This question arose when I saw that some people define a discrete probability distribution using the probability function.
Let $p: \mathbb{R} \to [0,1]$ be a probability function. I.e., $S:=\{p \neq 0\}$ is countable and $\sum_{x \in S} p(x) = 1$. Is it true that there exists a probability measure $\mu: \mathcal{R} \to [0,1]$ such that $\mu(\{x\}) = p(x)?$
I think the answer is yes.
Define $\mu: \mathcal{R} \to [0,1]: A \mapsto \sum_{x \in A \cap S} p(x)$. The function is well defined by absolute convergence of the series (and hence commutative convergence)
Then, $\mu(\mathbb{R}) = \sum_{x \in S} p(x) = 1$
and if $(A_n)_{n\geq1}$ is a sequence of disjoint sets, then:
$$\mu\left(\bigcup_{n=1}^\infty A_n\right) = \sum_{x \in S \cap\bigcup A_n} p(x) = \sum_{x \in \bigcup (A_n \cap S)} p(x) = \sum_{n=1}^\infty \sum_{x \in A_n\cap S}p(x) = \sum_{n=1}^\infty \mu(A_n)$$
and hence $\mu$ is a probability measure that satisfies the condition.
Is this correct? As a follow up question, is a probability measure $\mu$ satisfying the condition I wrote down unique?

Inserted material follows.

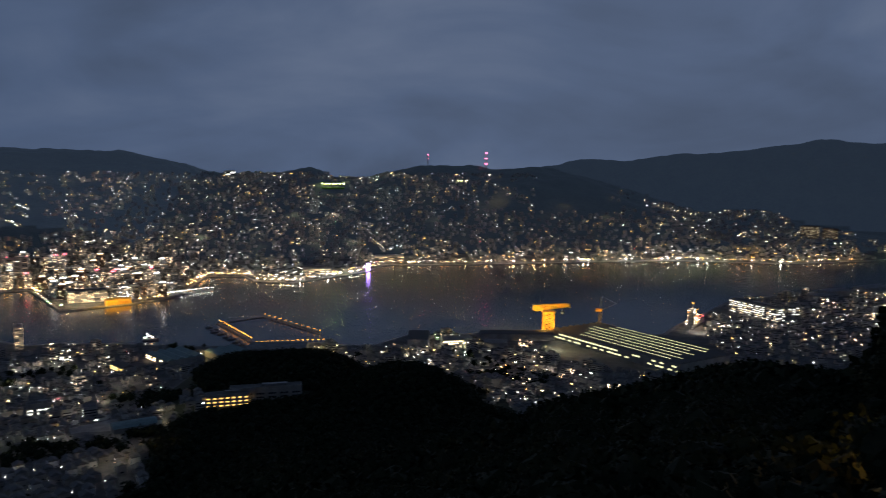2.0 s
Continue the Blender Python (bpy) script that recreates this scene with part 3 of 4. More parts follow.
def build_stadium():
    st = root("stadium", -1700, 70, 3, facing(-1700, 70), "stadium with a dark roof over amber lit terraces", "stadium")
    KEEP_CLEAR.extend([(-1700, -10, 75), (-1700, 80, 90), (-1700, 160, 75), (-1790, 70, 90)])
    part("podium", solid("podium", [M_CONCRETE], [(0, 0, -3, 200, 110, 15, 0, 0), (0, 6, 12, 180, 90, 8, 0, 0)]), st)
    # amber light on the terraces is put into glowing bands
    for s in range(3):
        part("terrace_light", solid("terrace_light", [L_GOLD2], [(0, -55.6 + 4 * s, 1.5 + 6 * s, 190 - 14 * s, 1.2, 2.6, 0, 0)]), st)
    for k in range(15):
        part("pillar", solid("pillar", [M_CONCRETE], [(0, 0, 0, 2.4, 2.4, 22, 0, 0)]), st, Matrix.Translation((-96 + 13.7 * k, -57, 0)))
    for k in range(12):
        part("window", pane_mesh(rng.choice((L_WARM2, L_WARM, L_AMBER_SOFT))), st, Matrix.Translation((-88 + 16 * k, -58.5, 3)) @ Matrix.Diagonal((9, 1, 6, 1)))
    sh = Sheet([M_ROOF])
    prof = [(-62, 22), (-30, 30), (-28, 31.5), (-62, 24)]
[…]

You are right and uniqueness holds. To see this, let $\mu: \mathcal{R} \to [0,1]$ be a probability measure such that $\mu(\{x\}) = p(x)$. Then, for every $A \in \mathcal{R}$, we have $$ \mu (A) = \mu ((A \cap S) \cup (A \cap S^{c})) = \mu ((A \cap S)) + \mu (A \cap S^{c}) = \mu ((A \cap S)) + 0 = \mu( \bigcup_{x \in A \cap S} \{x\}) = \sum_{x \in A \cap S} \mu(\{x\}) $$
In this chain of equations, we have used the fact that probability measures are $\sigma$- additive (and therefore also finitely additive) two times.